[CHALLENGE]
Gather all lines from the material that contain "follow".

[EXERCISE INPUT]
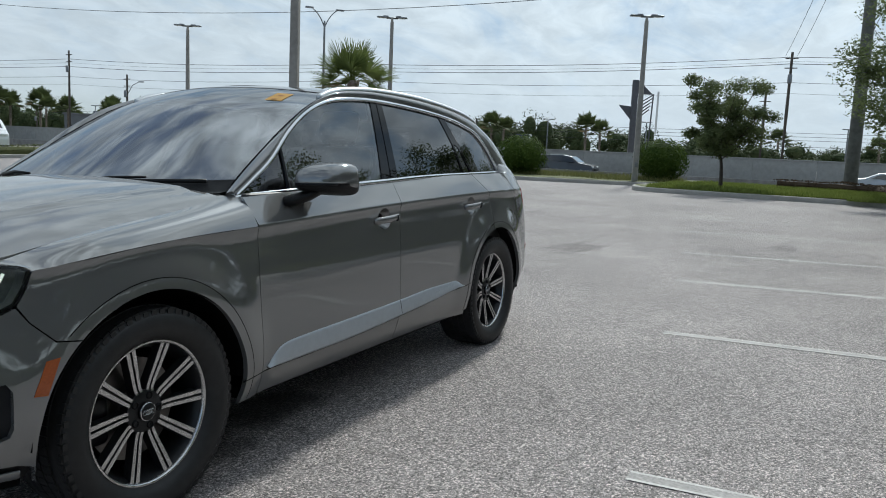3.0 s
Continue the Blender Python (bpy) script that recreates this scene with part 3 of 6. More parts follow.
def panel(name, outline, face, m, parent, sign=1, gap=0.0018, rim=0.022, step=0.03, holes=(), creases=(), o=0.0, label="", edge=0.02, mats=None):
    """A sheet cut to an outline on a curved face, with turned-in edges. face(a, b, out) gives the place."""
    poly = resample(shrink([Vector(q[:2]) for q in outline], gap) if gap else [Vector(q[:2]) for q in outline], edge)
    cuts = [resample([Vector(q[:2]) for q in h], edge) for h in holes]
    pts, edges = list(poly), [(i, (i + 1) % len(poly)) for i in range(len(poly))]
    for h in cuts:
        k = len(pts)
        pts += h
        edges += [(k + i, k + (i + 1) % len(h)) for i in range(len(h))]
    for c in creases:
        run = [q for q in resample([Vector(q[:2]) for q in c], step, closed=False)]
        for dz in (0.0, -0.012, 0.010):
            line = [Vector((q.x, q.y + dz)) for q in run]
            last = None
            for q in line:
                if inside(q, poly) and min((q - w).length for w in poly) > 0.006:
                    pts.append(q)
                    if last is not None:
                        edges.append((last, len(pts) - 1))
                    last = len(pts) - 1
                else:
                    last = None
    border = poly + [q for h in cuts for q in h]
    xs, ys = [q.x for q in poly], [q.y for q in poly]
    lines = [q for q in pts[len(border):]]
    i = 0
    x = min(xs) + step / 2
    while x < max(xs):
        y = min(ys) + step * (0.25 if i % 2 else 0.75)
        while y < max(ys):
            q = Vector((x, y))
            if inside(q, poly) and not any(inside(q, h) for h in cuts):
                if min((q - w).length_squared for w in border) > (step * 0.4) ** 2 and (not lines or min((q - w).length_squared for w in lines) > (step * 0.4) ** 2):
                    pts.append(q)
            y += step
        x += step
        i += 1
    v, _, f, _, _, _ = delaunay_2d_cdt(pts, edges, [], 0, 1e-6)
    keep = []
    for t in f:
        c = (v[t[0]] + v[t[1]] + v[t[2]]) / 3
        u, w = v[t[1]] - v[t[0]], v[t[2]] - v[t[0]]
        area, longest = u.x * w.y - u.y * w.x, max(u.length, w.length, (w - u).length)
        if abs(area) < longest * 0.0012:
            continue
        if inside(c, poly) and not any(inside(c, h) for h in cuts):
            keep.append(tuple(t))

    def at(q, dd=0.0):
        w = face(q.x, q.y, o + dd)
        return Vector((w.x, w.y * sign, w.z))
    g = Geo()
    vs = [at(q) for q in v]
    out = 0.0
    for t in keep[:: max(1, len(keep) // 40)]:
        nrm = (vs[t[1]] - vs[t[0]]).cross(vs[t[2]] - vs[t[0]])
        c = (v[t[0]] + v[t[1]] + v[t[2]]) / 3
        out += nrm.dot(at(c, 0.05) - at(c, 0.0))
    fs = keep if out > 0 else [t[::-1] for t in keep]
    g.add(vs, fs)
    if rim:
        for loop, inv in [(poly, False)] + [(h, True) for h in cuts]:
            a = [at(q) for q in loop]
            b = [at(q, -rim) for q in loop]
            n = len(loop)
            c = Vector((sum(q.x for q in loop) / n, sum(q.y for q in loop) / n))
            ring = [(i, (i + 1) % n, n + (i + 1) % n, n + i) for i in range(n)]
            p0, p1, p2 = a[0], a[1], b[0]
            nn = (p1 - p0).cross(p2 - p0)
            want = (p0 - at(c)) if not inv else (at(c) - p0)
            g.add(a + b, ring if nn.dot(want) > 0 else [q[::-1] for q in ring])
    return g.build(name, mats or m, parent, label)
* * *
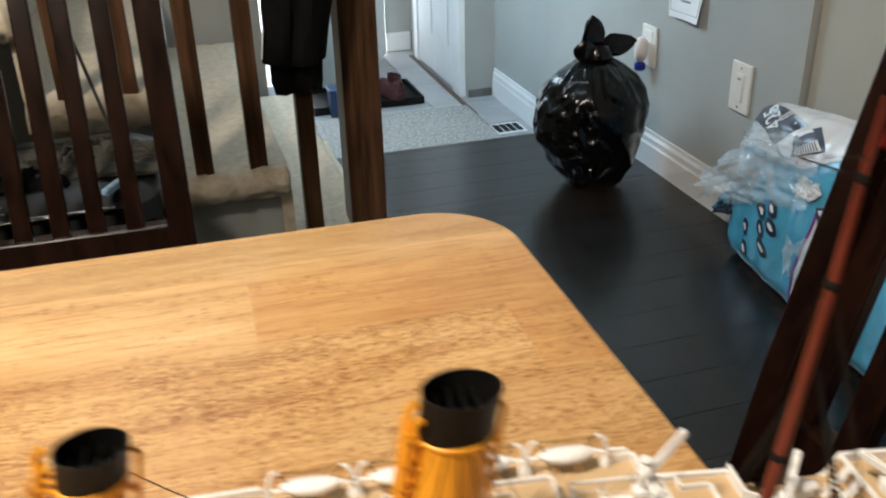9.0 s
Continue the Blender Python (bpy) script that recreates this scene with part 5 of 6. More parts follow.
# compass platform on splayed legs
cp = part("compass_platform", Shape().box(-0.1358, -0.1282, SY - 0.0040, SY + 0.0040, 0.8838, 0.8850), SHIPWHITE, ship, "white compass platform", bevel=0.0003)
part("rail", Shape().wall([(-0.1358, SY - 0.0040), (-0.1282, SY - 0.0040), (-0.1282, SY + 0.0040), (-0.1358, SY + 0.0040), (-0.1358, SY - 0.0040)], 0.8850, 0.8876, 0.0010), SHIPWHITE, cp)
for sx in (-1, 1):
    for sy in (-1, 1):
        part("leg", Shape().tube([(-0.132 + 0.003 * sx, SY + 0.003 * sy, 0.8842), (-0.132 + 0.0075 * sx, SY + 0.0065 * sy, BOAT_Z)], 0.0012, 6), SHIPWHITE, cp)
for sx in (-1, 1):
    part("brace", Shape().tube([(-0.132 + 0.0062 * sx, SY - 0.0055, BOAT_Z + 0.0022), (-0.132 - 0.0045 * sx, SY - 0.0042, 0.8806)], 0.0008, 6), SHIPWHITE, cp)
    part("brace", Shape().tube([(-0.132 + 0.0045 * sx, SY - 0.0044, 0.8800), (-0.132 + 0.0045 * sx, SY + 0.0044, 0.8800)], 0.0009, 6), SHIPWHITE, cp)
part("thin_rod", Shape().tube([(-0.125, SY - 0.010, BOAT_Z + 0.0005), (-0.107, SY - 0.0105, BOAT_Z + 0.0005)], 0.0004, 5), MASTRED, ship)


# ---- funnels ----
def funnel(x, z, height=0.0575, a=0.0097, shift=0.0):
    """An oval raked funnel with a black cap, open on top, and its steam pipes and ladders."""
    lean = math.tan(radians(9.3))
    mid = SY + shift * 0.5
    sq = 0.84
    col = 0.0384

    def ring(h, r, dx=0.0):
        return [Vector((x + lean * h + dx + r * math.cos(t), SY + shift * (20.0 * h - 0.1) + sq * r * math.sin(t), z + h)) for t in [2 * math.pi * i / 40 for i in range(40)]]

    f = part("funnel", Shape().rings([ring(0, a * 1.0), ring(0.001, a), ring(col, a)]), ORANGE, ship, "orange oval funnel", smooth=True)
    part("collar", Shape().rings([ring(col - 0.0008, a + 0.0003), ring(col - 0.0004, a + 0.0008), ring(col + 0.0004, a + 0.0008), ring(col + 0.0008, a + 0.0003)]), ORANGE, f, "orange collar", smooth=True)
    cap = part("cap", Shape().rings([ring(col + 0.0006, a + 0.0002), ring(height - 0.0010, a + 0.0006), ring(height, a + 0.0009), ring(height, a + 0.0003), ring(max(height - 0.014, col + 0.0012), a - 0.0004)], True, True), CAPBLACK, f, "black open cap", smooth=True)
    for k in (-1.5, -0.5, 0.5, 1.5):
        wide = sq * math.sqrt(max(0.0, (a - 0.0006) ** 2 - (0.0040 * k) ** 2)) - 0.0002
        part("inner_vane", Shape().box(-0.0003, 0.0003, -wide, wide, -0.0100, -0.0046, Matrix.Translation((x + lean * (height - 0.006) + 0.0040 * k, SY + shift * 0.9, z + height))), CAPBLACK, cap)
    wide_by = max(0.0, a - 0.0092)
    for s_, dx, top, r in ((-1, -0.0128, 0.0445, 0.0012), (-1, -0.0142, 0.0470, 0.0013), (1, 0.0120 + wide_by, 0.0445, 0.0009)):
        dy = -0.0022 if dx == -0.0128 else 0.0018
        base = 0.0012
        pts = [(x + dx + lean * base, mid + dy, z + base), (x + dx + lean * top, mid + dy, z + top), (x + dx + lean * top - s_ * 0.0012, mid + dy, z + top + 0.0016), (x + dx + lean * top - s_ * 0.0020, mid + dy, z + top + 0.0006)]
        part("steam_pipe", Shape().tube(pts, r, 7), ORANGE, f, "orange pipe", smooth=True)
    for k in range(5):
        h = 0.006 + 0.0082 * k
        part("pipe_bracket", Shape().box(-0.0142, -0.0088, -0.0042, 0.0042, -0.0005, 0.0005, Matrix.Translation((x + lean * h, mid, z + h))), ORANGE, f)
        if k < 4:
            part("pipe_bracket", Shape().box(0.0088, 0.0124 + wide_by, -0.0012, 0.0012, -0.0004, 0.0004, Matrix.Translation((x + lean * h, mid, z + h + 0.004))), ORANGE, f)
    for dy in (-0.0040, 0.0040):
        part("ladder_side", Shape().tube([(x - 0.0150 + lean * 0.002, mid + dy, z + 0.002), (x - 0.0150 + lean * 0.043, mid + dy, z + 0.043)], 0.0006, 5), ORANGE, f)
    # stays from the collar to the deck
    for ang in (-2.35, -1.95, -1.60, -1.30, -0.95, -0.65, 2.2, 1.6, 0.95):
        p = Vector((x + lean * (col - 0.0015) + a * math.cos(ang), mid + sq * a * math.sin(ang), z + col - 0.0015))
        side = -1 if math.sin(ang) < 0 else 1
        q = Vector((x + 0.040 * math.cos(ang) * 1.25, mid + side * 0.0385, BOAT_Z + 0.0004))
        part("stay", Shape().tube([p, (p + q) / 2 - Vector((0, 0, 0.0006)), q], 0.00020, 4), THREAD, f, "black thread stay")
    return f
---
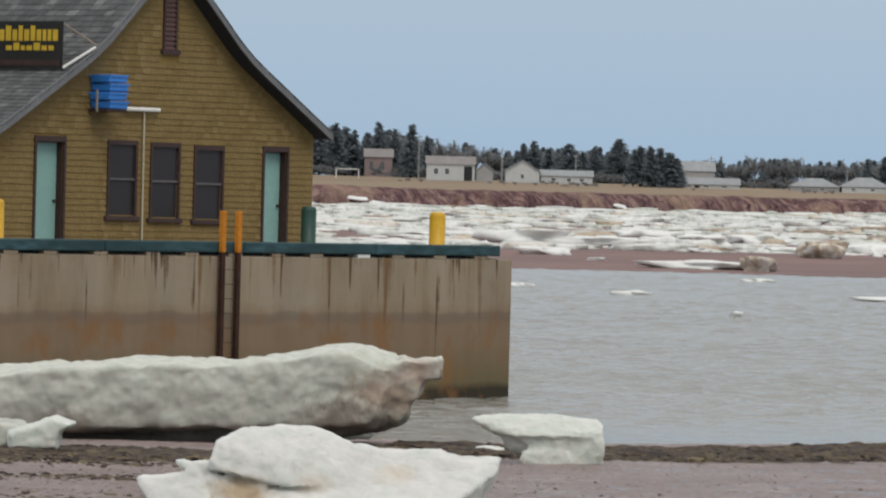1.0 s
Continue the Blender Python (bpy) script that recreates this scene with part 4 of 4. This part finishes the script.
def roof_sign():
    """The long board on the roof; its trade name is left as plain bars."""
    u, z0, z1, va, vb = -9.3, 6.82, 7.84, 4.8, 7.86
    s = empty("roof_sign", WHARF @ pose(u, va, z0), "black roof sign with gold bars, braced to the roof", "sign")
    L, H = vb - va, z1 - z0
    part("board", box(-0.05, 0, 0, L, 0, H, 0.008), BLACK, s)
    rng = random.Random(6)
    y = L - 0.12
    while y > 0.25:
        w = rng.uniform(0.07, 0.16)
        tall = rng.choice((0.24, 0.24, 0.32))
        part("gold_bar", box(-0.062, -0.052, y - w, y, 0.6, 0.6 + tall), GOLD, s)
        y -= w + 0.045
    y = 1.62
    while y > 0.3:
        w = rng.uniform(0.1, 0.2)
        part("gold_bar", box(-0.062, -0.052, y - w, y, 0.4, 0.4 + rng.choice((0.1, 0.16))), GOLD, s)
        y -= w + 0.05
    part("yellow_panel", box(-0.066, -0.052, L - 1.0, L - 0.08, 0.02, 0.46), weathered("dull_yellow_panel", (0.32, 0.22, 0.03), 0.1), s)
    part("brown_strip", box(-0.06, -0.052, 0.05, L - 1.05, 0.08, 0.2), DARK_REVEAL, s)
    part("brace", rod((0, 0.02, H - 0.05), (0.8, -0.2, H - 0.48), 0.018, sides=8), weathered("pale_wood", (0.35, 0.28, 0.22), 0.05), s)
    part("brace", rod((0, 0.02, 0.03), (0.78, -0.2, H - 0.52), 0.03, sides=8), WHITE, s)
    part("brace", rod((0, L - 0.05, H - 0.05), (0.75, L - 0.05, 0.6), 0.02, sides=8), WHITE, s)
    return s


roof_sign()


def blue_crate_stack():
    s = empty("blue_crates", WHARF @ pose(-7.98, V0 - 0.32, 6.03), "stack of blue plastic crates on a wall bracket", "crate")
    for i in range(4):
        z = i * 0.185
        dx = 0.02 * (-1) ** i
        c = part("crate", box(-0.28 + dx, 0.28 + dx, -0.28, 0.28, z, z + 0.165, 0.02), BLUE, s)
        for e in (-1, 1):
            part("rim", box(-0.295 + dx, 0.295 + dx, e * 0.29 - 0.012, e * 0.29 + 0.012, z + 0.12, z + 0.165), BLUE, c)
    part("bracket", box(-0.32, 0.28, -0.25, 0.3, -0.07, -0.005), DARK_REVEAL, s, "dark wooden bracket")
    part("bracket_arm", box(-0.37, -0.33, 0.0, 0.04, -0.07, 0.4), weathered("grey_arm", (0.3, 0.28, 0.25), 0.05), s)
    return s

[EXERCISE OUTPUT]
Continue the Blender Python (bpy) script that recreates this scene with part 3 of 6. More parts follow.
Continue the Blender Python (bpy) script that recreates this scene with part 5 of 6. More parts follow.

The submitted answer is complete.